Louisiana Gov. John Bel Edwards said Thursday that while life in the state would not fully return “back to normal” until a vaccine is found for COVID-19, he said he would not wait for that before reopening the economy.
“This is going to be a process that’s going to unfold over a number of weeks and months and so forth,” he said, adding, “we’re not going to get back to normal until we have a vaccine and some effective therapeutic treatments, but we’re not going to wait till then before we start to reopen the economy, get businesses back open, get workers back to work.”
Edwards said state authorities have developed a process for reopening, which involves setting up an advisory commission called Resilient Louisiana.
“COVID-19 represents a historic challenge to our ability to respond medically and save lives, but it also represents a tremendous challenge for Louisiana’s economy and the prosperity of each one of our residents,” Edwards said in a written statement. “For these reasons, we need a comprehensive game plan for creating a more resilient Louisiana.”
The 18-member panel will take the form of a state commission that will be tasked with “examining Louisiana’s economy amid the COVID-19 pandemic and making recommendations for more resilient business-related activities and commerce in the coming months.” It will include Lt. Gov. Billy Nungesser and will be co-chaired by Louisiana Economic Development Secretary Don Pierson.
“I look forward to serving on this commission to find the best possible return of our economy,” Nungesser said. “We have been tested as a state before with hurricanes, floods and the 2010 oil spill, and we have always shown our resilience in our ability to come back stronger. If anyone is able to bounce back from this COVID-19 crisis, it’s Louisianans.”
The commission will be charged with strengthening specific sectors of the state’s economy, including education, energy, health care, manufacturing, and tourism.
“Our commission’s task to build a more resilient Louisiana will take a deep dive into all aspects of our economy, how sectors have been impacted and how we can safely re-energize them for long-term success in an uncertain future,” commission co-chair Pierson said.
It will also work on developing strategies to make communities more resilient in the face of future health care threats and other risks.
“We all recognize that COVID-19 brings a unique and different kind of threat, and we will work as a team to create the very best practices for moving forward today and for building resiliency tomorrow,” Pierson said.
Pressure has been building to reopen the economy as roughly 95 percent of the U.S. population is now under stay-at-home orders, and many factories, restaurants, stores, and other businesses are closed or have seen sales shrivel.
“My anxiety is through the roof right now, not knowing what’s going to happen,” said Laura Wieder, who was laid off from her job managing a now-closed sports bar in Bellefontaine, Ohio.
In a stark illustration of how the virus-driven economic rout has hit America’s entrepreneurs, layoffs at small businesses with fewer than 49 employees jumped by 1,136 percent month-over-month, according to a recent payroll processing company report. And in today’s weekly jobless claims report, the Labor Department said more than 5 million U.S. workers filed for unemployment during the week ending April 11, bringing the seasonally adjusted insured unemployment rate to a record high of 8.2 percent.

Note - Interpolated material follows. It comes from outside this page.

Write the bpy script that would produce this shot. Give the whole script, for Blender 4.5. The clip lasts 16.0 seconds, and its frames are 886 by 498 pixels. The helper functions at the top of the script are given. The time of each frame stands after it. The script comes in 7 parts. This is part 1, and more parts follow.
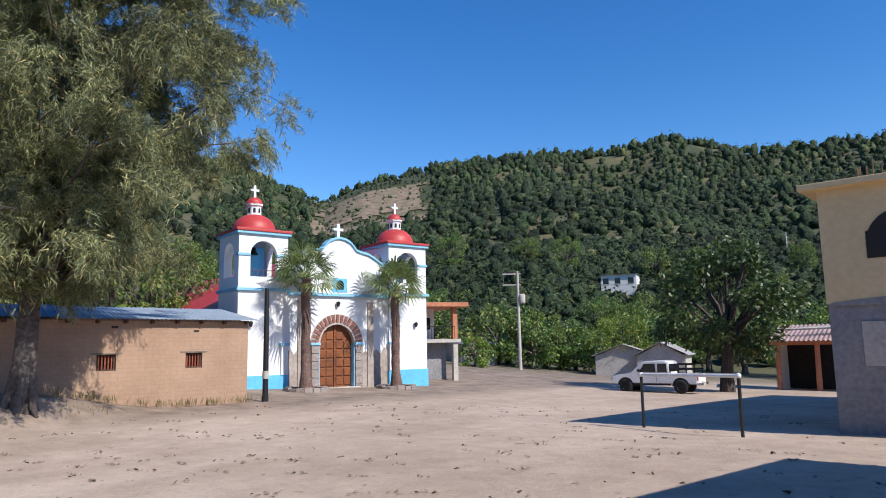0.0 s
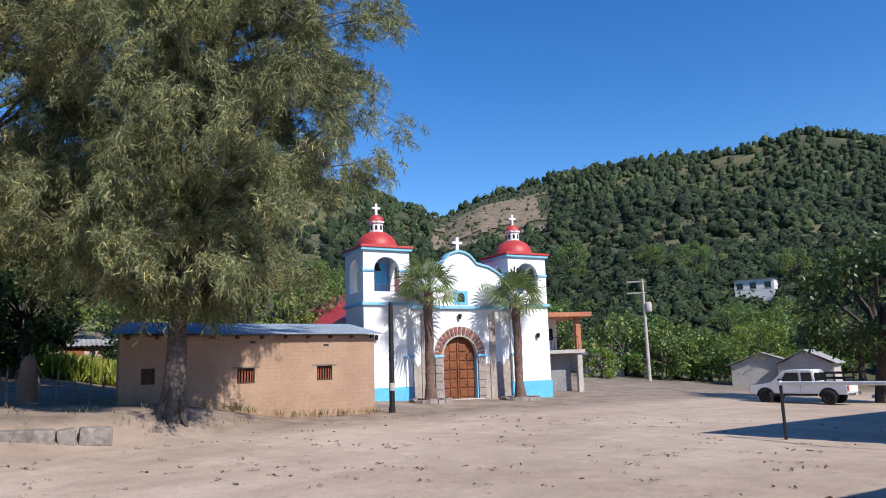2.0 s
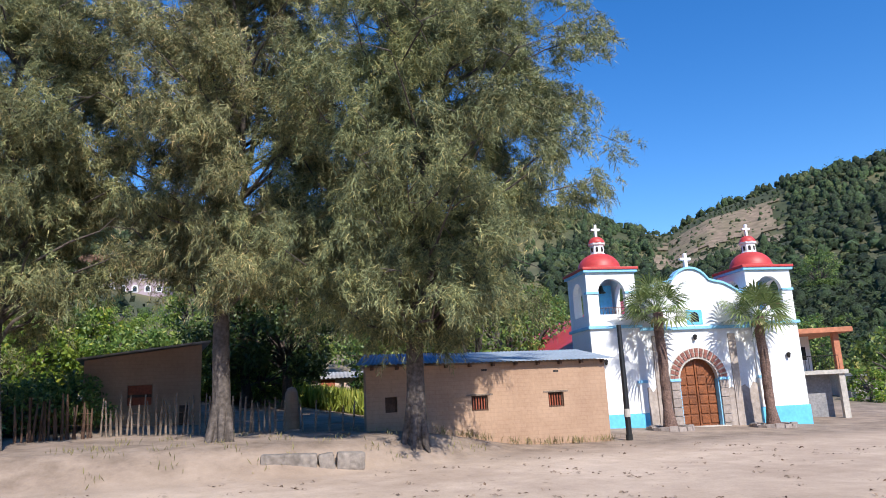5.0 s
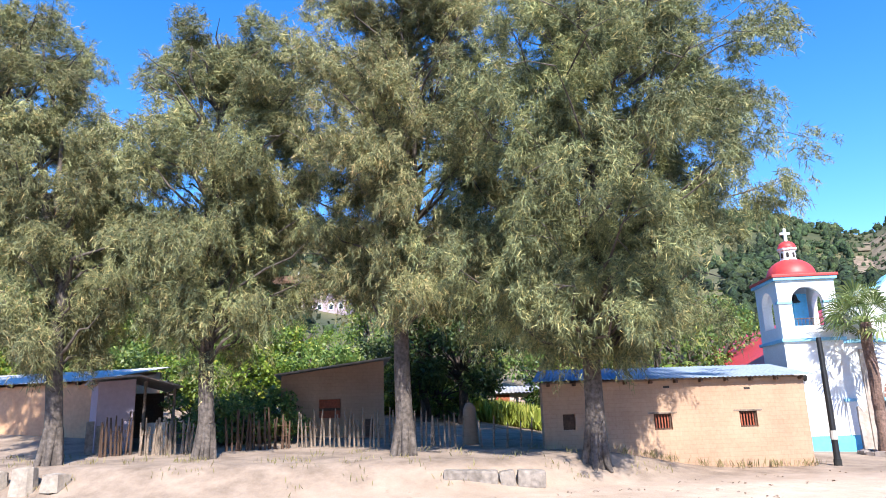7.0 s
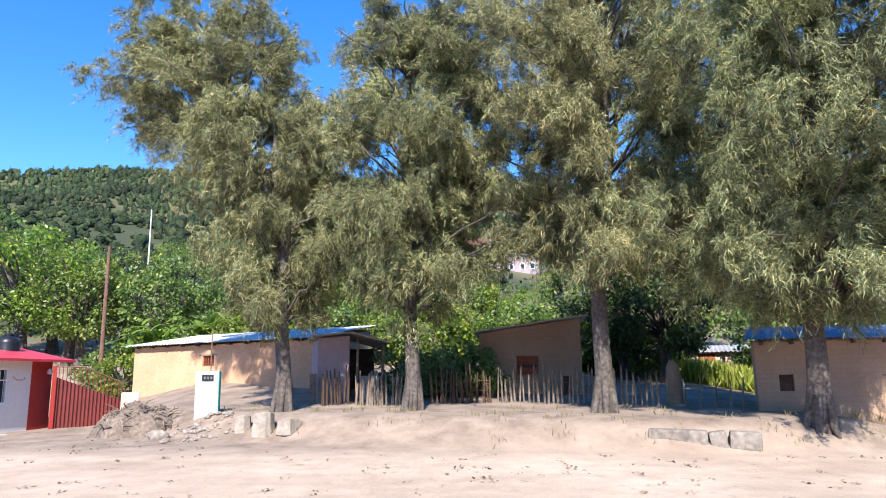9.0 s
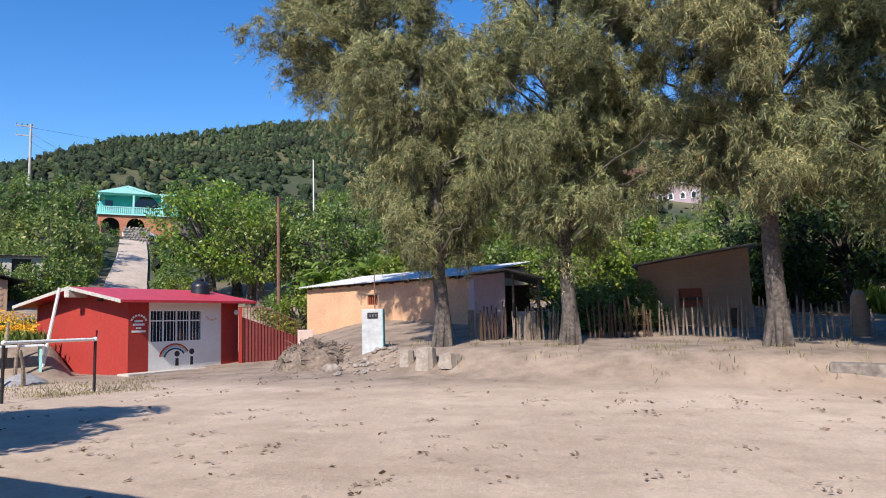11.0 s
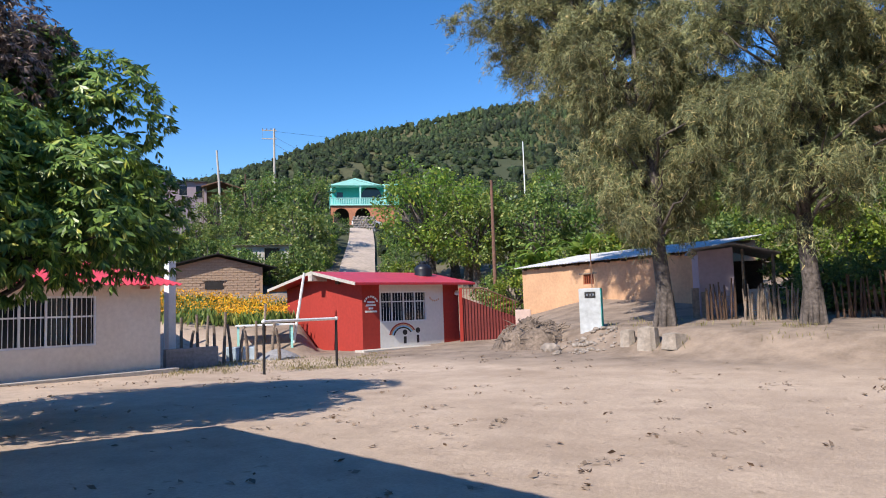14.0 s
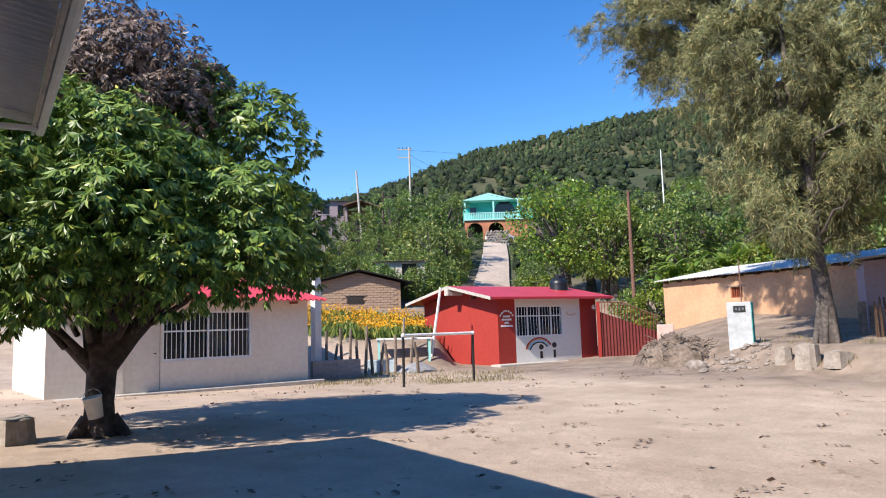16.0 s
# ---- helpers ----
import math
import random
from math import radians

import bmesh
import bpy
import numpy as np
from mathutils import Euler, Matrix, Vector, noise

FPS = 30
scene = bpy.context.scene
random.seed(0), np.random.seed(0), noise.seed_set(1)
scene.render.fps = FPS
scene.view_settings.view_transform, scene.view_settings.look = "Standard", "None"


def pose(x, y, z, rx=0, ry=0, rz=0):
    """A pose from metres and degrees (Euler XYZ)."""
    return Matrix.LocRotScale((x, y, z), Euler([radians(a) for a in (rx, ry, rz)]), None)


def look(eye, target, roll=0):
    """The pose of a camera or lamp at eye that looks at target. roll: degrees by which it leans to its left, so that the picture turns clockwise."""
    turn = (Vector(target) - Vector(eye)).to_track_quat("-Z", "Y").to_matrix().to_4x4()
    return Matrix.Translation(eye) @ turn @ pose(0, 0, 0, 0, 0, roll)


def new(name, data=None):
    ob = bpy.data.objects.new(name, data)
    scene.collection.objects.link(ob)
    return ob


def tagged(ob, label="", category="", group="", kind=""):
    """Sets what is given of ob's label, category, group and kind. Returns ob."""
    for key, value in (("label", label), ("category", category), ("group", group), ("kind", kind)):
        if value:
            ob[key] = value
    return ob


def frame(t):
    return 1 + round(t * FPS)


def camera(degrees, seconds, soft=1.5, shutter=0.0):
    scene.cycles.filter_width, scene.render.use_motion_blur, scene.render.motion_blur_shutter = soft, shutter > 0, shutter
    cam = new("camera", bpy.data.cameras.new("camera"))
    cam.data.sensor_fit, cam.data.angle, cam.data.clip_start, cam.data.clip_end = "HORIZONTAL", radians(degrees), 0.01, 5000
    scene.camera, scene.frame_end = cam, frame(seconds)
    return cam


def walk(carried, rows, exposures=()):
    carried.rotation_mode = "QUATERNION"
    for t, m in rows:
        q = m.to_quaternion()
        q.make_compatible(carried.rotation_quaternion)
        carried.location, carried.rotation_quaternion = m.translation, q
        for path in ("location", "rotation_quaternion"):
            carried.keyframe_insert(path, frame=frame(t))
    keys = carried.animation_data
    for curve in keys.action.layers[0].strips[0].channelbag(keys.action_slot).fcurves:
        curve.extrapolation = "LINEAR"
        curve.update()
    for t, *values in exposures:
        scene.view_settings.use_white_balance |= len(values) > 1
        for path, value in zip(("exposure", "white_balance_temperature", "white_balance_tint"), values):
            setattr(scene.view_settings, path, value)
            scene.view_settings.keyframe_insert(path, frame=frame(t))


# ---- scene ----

President Donald Trump, meanwhile, is set to unveil new federal guidelines Thursday for opening up the country to limit the economic fallout from the spread of the CCP (Chinese Communist Party) virus, commonly known as the novel coronavirus.
“It’s been a horrible time to see such death and destruction, especially when you come out of what was the greatest economy in the history of the world. The greatest. There’s never been an economy like what we had produced, but we’ll produce it again. And I think we’ll produce it again very fast,” Trump said at Wednesday’s COVID-19 briefing at the White House.
Trump said reopening would be staggered and take into account various states’ different situations regarding the outbreak.
“You already know we’ll be opening up states—some states much sooner than others. And we think some of the states can actually open up before the deadline of May 1st. And I think that that will be a very exciting time indeed,” Trump said.
Lifting restrictions put in place to contain the virus has been the subject of fierce debate both inside and outside the Trump administration, with tension between the need to save lives and the need for people to make a living.